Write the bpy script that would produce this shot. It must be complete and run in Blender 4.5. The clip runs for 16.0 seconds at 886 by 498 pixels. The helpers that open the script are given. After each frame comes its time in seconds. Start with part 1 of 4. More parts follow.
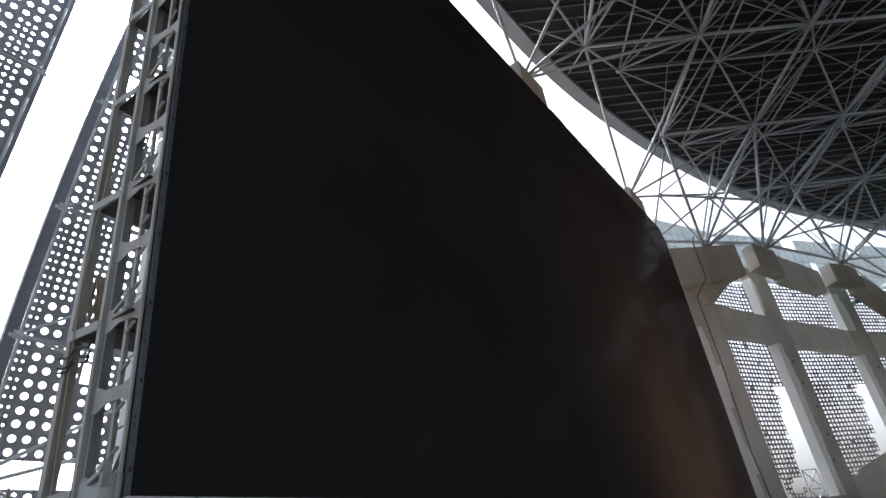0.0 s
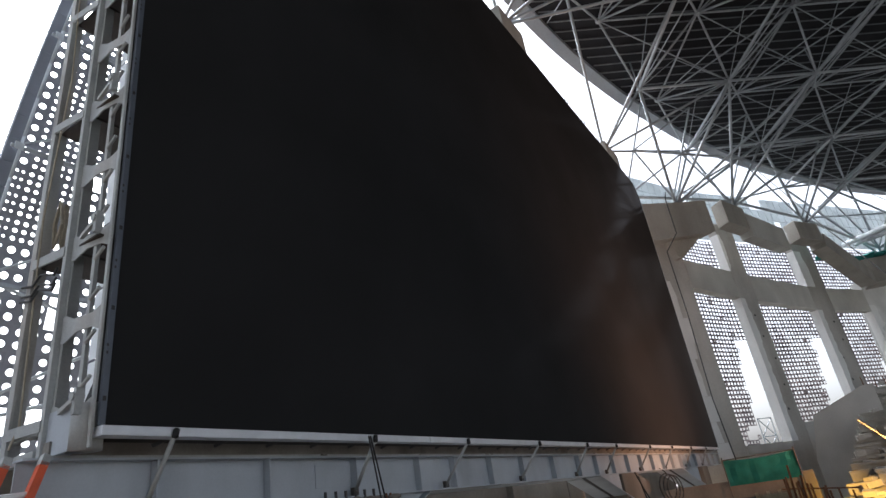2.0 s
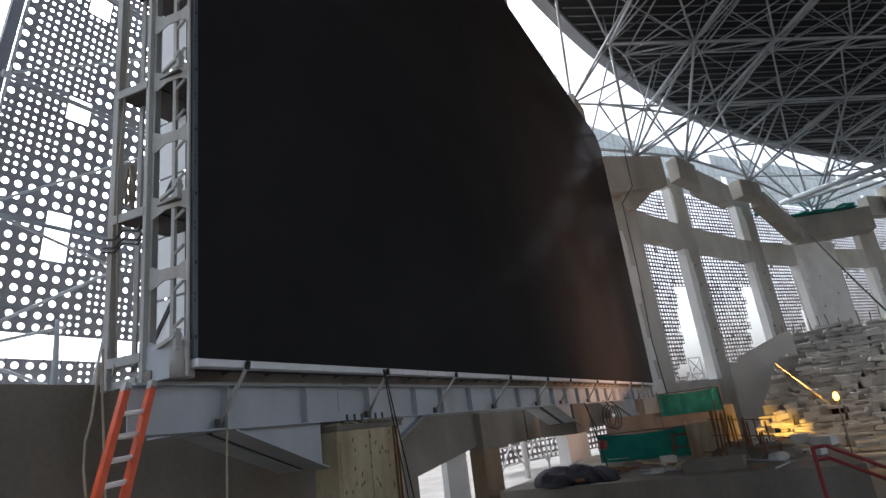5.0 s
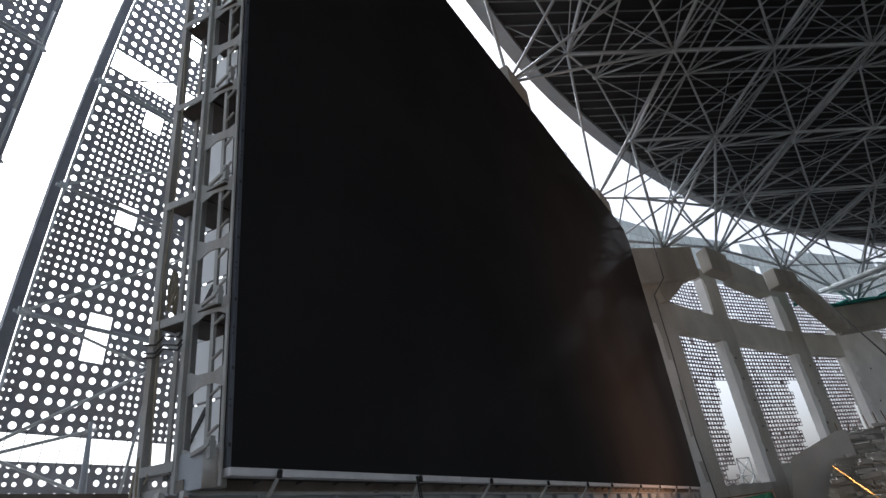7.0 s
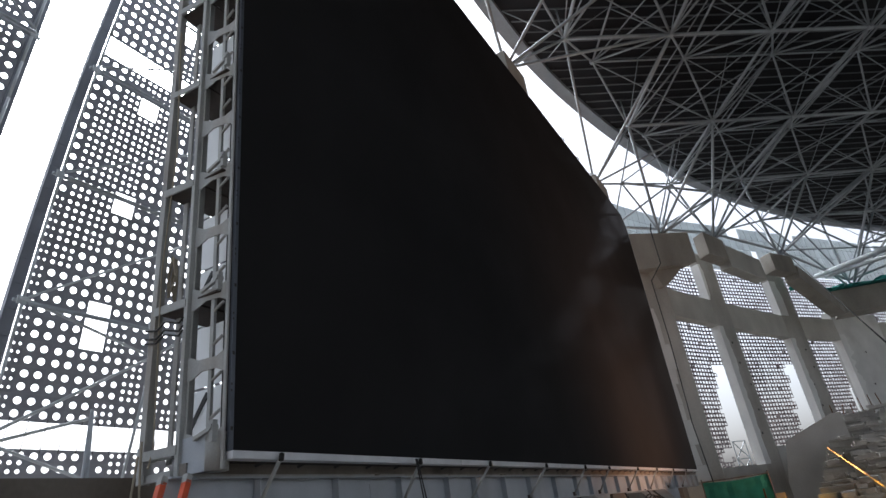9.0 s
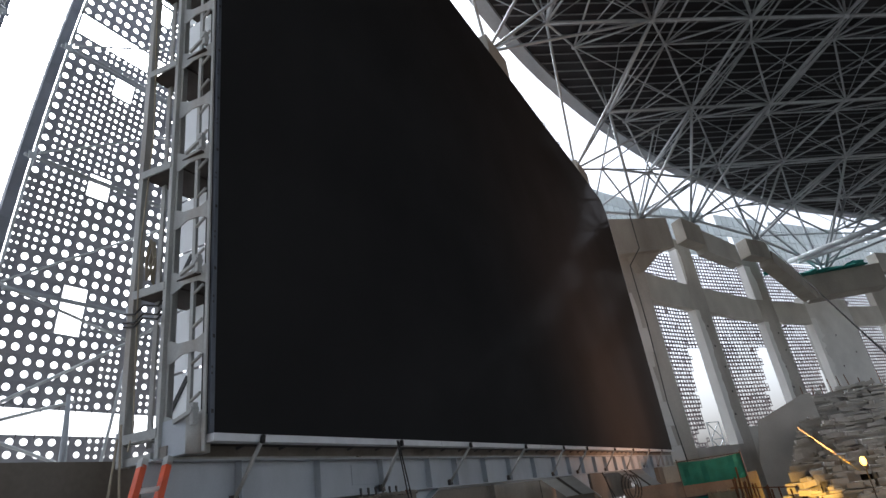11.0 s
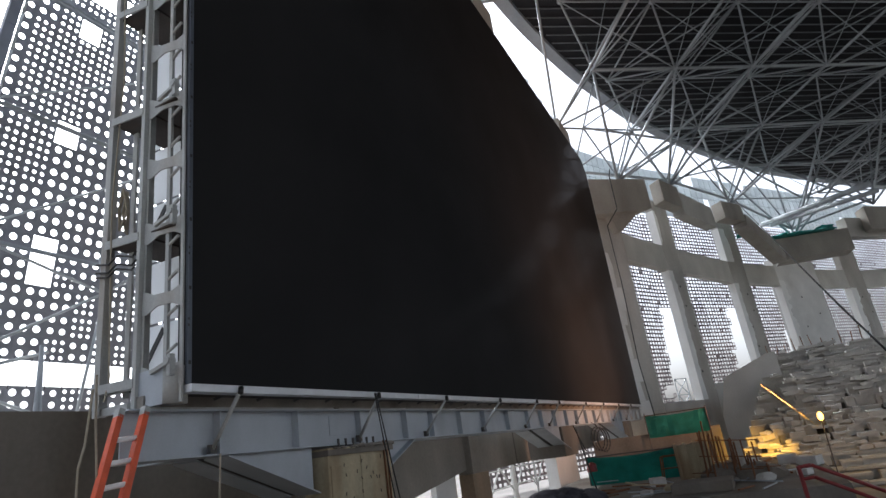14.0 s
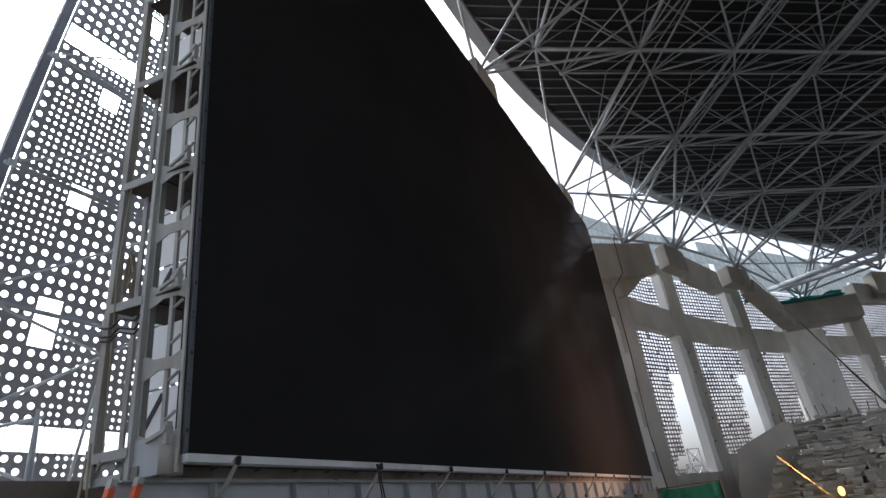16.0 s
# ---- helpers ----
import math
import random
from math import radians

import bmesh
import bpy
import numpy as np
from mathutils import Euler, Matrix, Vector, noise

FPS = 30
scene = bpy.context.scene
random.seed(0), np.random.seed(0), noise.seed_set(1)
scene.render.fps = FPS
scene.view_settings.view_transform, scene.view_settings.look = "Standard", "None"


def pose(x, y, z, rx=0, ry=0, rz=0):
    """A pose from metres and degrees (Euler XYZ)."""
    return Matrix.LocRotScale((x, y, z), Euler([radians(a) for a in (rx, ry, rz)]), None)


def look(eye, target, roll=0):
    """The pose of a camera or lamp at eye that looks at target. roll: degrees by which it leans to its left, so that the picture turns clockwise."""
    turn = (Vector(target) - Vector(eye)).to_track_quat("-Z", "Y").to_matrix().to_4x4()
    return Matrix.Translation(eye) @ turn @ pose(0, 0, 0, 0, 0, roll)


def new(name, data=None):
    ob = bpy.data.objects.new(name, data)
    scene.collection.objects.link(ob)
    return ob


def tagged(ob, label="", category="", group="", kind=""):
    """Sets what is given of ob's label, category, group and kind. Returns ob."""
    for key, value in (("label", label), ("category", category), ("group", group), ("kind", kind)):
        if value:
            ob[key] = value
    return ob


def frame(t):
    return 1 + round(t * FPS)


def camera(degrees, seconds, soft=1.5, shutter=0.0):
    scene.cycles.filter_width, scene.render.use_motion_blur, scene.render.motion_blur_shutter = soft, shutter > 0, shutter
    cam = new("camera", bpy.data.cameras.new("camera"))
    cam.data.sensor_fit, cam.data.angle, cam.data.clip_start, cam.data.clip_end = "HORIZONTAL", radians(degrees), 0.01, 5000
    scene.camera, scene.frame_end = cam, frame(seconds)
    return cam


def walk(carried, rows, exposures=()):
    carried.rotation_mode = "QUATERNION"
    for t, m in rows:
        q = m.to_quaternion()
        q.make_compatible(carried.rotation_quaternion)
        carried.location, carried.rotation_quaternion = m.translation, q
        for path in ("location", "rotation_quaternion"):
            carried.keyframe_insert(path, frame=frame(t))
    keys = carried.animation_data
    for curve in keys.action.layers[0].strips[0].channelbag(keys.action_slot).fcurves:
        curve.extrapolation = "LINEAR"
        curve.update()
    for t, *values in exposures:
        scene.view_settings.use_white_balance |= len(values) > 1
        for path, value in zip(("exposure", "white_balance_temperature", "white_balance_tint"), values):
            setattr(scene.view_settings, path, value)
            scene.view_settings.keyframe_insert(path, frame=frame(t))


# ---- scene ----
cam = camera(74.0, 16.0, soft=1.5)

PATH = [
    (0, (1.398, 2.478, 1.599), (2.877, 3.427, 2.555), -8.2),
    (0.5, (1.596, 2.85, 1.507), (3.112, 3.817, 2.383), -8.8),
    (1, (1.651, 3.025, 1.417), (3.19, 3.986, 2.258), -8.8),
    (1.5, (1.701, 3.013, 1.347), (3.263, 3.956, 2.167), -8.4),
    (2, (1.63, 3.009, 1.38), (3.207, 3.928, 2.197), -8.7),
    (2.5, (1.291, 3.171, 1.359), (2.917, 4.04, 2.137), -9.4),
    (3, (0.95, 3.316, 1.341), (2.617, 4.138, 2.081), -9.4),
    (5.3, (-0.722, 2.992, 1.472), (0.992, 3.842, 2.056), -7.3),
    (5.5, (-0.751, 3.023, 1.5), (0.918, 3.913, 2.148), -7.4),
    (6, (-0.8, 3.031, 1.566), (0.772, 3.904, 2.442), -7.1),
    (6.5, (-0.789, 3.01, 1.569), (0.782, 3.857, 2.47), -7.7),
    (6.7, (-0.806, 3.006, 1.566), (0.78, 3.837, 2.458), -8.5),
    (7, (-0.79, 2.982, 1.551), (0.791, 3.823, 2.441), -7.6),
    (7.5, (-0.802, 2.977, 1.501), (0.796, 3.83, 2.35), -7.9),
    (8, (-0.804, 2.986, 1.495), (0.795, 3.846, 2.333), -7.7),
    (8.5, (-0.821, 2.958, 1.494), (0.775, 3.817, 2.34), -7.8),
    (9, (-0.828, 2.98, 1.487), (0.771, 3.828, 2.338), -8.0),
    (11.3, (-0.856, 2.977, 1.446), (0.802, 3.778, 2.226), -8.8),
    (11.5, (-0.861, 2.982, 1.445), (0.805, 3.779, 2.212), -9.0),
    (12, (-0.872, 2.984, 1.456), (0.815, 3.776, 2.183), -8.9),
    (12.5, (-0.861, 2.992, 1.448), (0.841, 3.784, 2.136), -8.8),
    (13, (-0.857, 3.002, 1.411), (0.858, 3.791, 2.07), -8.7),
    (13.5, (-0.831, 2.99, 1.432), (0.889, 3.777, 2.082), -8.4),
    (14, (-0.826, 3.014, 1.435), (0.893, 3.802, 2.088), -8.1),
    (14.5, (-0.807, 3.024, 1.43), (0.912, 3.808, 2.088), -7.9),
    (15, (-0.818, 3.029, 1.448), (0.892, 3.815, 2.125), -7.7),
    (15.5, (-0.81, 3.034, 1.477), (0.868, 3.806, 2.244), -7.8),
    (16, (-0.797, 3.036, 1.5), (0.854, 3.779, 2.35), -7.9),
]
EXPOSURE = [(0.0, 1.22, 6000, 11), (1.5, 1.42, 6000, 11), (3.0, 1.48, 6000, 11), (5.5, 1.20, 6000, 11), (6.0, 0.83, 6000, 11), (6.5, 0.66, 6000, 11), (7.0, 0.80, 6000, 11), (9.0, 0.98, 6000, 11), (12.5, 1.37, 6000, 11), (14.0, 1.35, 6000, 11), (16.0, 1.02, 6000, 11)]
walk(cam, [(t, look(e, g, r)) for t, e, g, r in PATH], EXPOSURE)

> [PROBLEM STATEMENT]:
Replicate the material above verbatim; images stay out of the copy.

> [REPLY TO THE TASK]:
Write the bpy script that would produce this shot. It must be complete and run in Blender 4.5. The clip runs for 16.0 seconds at 886 by 498 pixels. The helpers that open the script are given. After each frame comes its time in seconds. Start with part 1 of 4. More parts follow.
0.0 s
2.0 s
5.0 s
7.0 s
9.0 s
11.0 s
14.0 s
16.0 s
# ---- helpers ----
import math
import random
from math import radians

import bmesh
import bpy
import numpy as np
from mathutils import Euler, Matrix, Vector, noise

FPS = 30
scene = bpy.context.scene
random.seed(0), np.random.seed(0), noise.seed_set(1)
scene.render.fps = FPS
scene.view_settings.view_transform, scene.view_settings.look = "Standard", "None"


def pose(x, y, z, rx=0, ry=0, rz=0):
    """A pose from metres and degrees (Euler XYZ)."""
    return Matrix.LocRotScale((x, y, z), Euler([radians(a) for a in (rx, ry, rz)]), None)


def look(eye, target, roll=0):
    """The pose of a camera or lamp at eye that looks at target. roll: degrees by which it leans to its left, so that the picture turns clockwise."""
    turn = (Vector(target) - Vector(eye)).to_track_quat("-Z", "Y").to_matrix().to_4x4()
    return Matrix.Translation(eye) @ turn @ pose(0, 0, 0, 0, 0, roll)


def new(name, data=None):
    ob = bpy.data.objects.new(name, data)
    scene.collection.objects.link(ob)
    return ob


def tagged(ob, label="", category="", group="", kind=""):
    """Sets what is given of ob's label, category, group and kind. Returns ob."""
    for key, value in (("label", label), ("category", category), ("group", group), ("kind", kind)):
        if value:
            ob[key] = value
    return ob


def frame(t):
    return 1 + round(t * FPS)


def camera(degrees, seconds, soft=1.5, shutter=0.0):
    scene.cycles.filter_width, scene.render.use_motion_blur, scene.render.motion_blur_shutter = soft, shutter > 0, shutter
    cam = new("camera", bpy.data.cameras.new("camera"))
    cam.data.sensor_fit, cam.data.angle, cam.data.clip_start, cam.data.clip_end = "HORIZONTAL", radians(degrees), 0.01, 5000
    scene.camera, scene.frame_end = cam, frame(seconds)
    return cam


def walk(carried, rows, exposures=()):
    carried.rotation_mode = "QUATERNION"
    for t, m in rows:
        q = m.to_quaternion()
        q.make_compatible(carried.rotation_quaternion)
        carried.location, carried.rotation_quaternion = m.translation, q
        for path in ("location", "rotation_quaternion"):
            carried.keyframe_insert(path, frame=frame(t))
    keys = carried.animation_data
    for curve in keys.action.layers[0].strips[0].channelbag(keys.action_slot).fcurves:
        curve.extrapolation = "LINEAR"
        curve.update()
    for t, *values in exposures:
        scene.view_settings.use_white_balance |= len(values) > 1
        for path, value in zip(("exposure", "white_balance_temperature", "white_balance_tint"), values):
            setattr(scene.view_settings, path, value)
            scene.view_settings.keyframe_insert(path, frame=frame(t))


# ---- scene ----
cam = camera(74.0, 16.0, soft=1.5)

PATH = [
    (0, (1.398, 2.478, 1.599), (2.877, 3.427, 2.555), -8.2),
    (0.5, (1.596, 2.85, 1.507), (3.112, 3.817, 2.383), -8.8),
    (1, (1.651, 3.025, 1.417), (3.19, 3.986, 2.258), -8.8),
    (1.5, (1.701, 3.013, 1.347), (3.263, 3.956, 2.167), -8.4),
    (2, (1.63, 3.009, 1.38), (3.207, 3.928, 2.197), -8.7),
    (2.5, (1.291, 3.171, 1.359), (2.917, 4.04, 2.137), -9.4),
    (3, (0.95, 3.316, 1.341), (2.617, 4.138, 2.081), -9.4),
    (5.3, (-0.722, 2.992, 1.472), (0.992, 3.842, 2.056), -7.3),
    (5.5, (-0.751, 3.023, 1.5), (0.918, 3.913, 2.148), -7.4),
    (6, (-0.8, 3.031, 1.566), (0.772, 3.904, 2.442), -7.1),
    (6.5, (-0.789, 3.01, 1.569), (0.782, 3.857, 2.47), -7.7),
    (6.7, (-0.806, 3.006, 1.566), (0.78, 3.837, 2.458), -8.5),
    (7, (-0.79, 2.982, 1.551), (0.791, 3.823, 2.441), -7.6),
    (7.5, (-0.802, 2.977, 1.501), (0.796, 3.83, 2.35), -7.9),
    (8, (-0.804, 2.986, 1.495), (0.795, 3.846, 2.333), -7.7),
    (8.5, (-0.821, 2.958, 1.494), (0.775, 3.817, 2.34), -7.8),
    (9, (-0.828, 2.98, 1.487), (0.771, 3.828, 2.338), -8.0),
    (11.3, (-0.856, 2.977, 1.446), (0.802, 3.778, 2.226), -8.8),
    (11.5, (-0.861, 2.982, 1.445), (0.805, 3.779, 2.212), -9.0),
    (12, (-0.872, 2.984, 1.456), (0.815, 3.776, 2.183), -8.9),
    (12.5, (-0.861, 2.992, 1.448), (0.841, 3.784, 2.136), -8.8),
    (13, (-0.857, 3.002, 1.411), (0.858, 3.791, 2.07), -8.7),
    (13.5, (-0.831, 2.99, 1.432), (0.889, 3.777, 2.082), -8.4),
    (14, (-0.826, 3.014, 1.435), (0.893, 3.802, 2.088), -8.1),
    (14.5, (-0.807, 3.024, 1.43), (0.912, 3.808, 2.088), -7.9),
    (15, (-0.818, 3.029, 1.448), (0.892, 3.815, 2.125), -7.7),
    (15.5, (-0.81, 3.034, 1.477), (0.868, 3.806, 2.244), -7.8),
    (16, (-0.797, 3.036, 1.5), (0.854, 3.779, 2.35), -7.9),
]
EXPOSURE = [(0.0, 1.22, 6000, 11), (1.5, 1.42, 6000, 11), (3.0, 1.48, 6000, 11), (5.5, 1.20, 6000, 11), (6.0, 0.83, 6000, 11), (6.5, 0.66, 6000, 11), (7.0, 0.80, 6000, 11), (9.0, 0.98, 6000, 11), (12.5, 1.37, 6000, 11), (14.0, 1.35, 6000, 11), (16.0, 1.02, 6000, 11)]
walk(cam, [(t, look(e, g, r)) for t, e, g, r in PATH], EXPOSURE)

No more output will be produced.